**Objective**
Will you write out the data exactly, excluding every picture?

**Data provided**
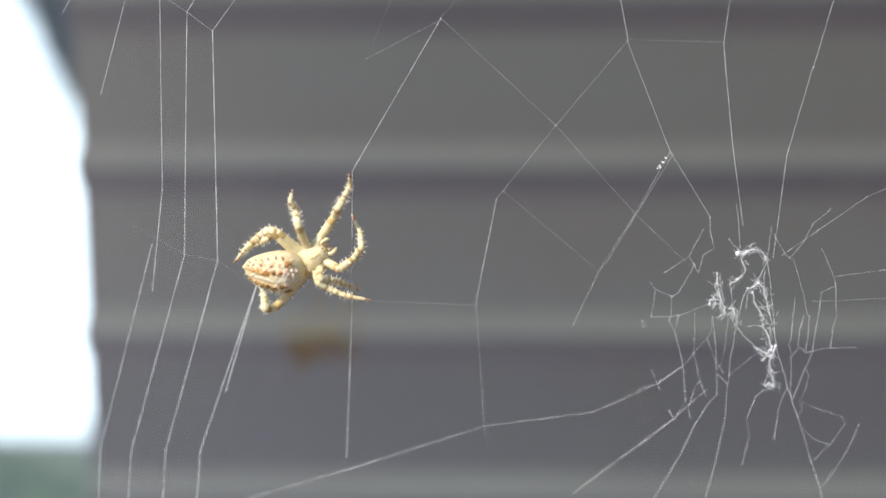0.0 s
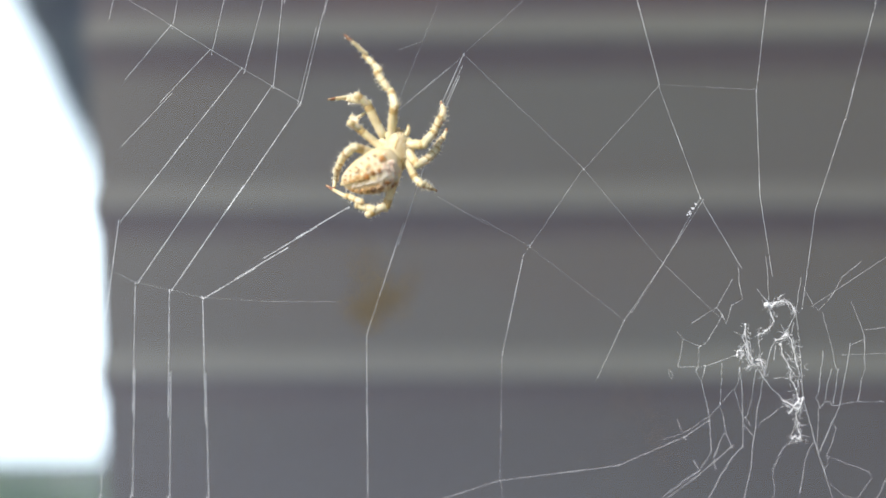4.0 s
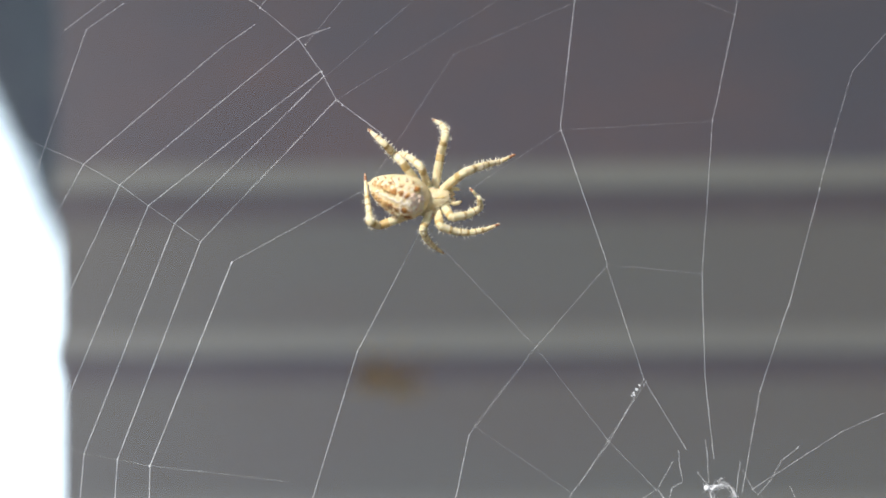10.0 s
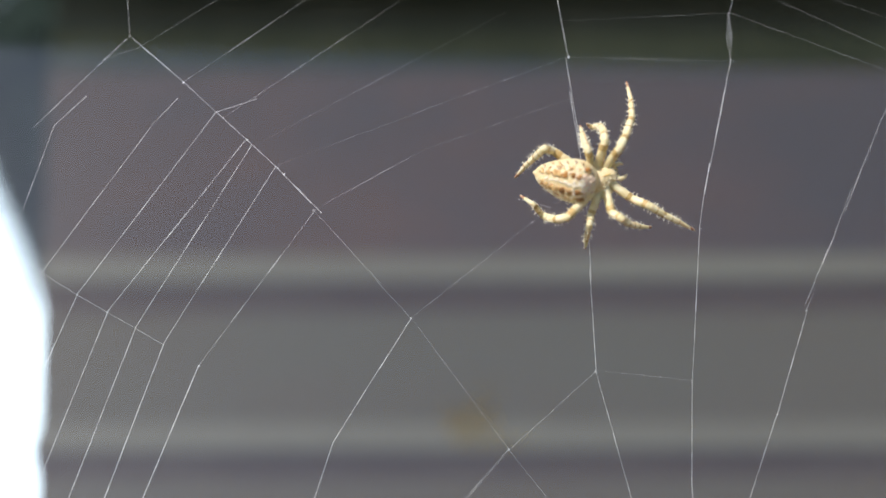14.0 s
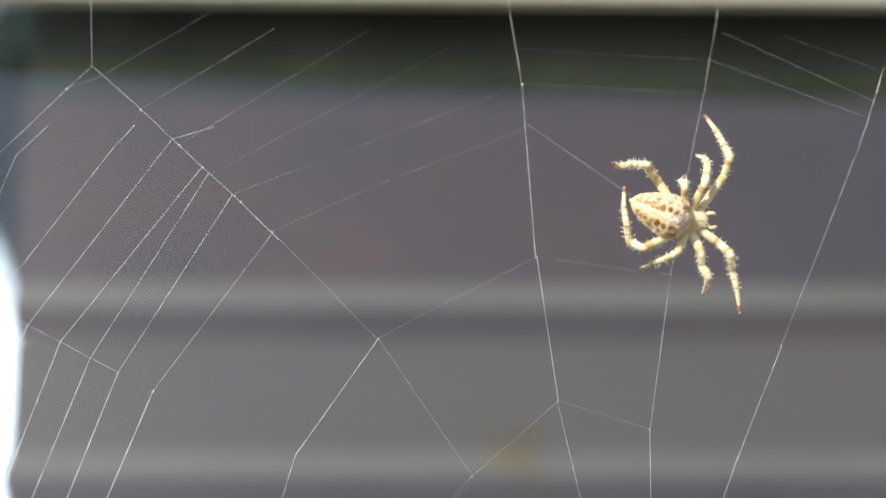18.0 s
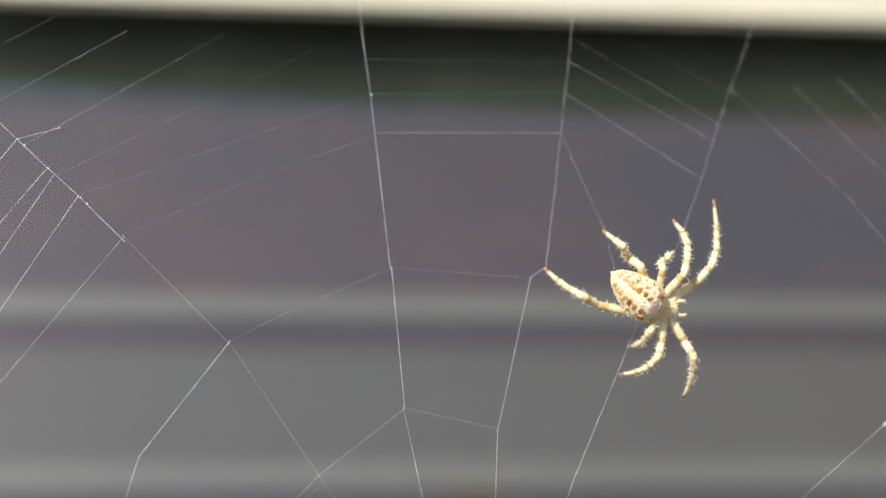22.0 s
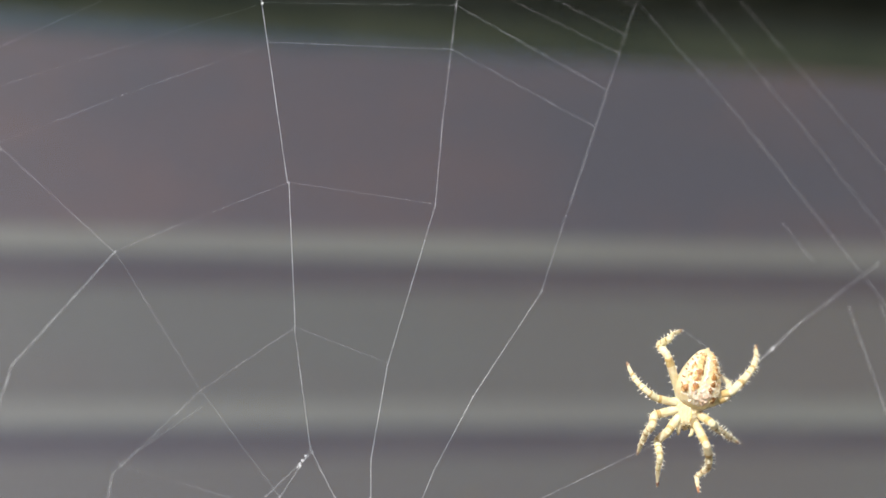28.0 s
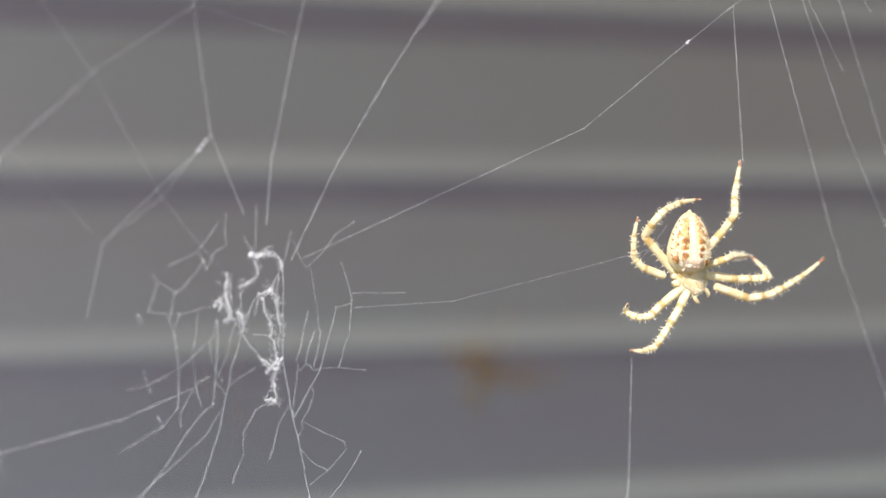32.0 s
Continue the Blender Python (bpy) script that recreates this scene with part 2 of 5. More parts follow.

**Reply**
0.0 s
4.0 s
10.0 s
14.0 s
18.0 s
22.0 s
28.0 s
32.0 s
Continue the Blender Python (bpy) script that recreates this scene with part 2 of 5. More parts follow.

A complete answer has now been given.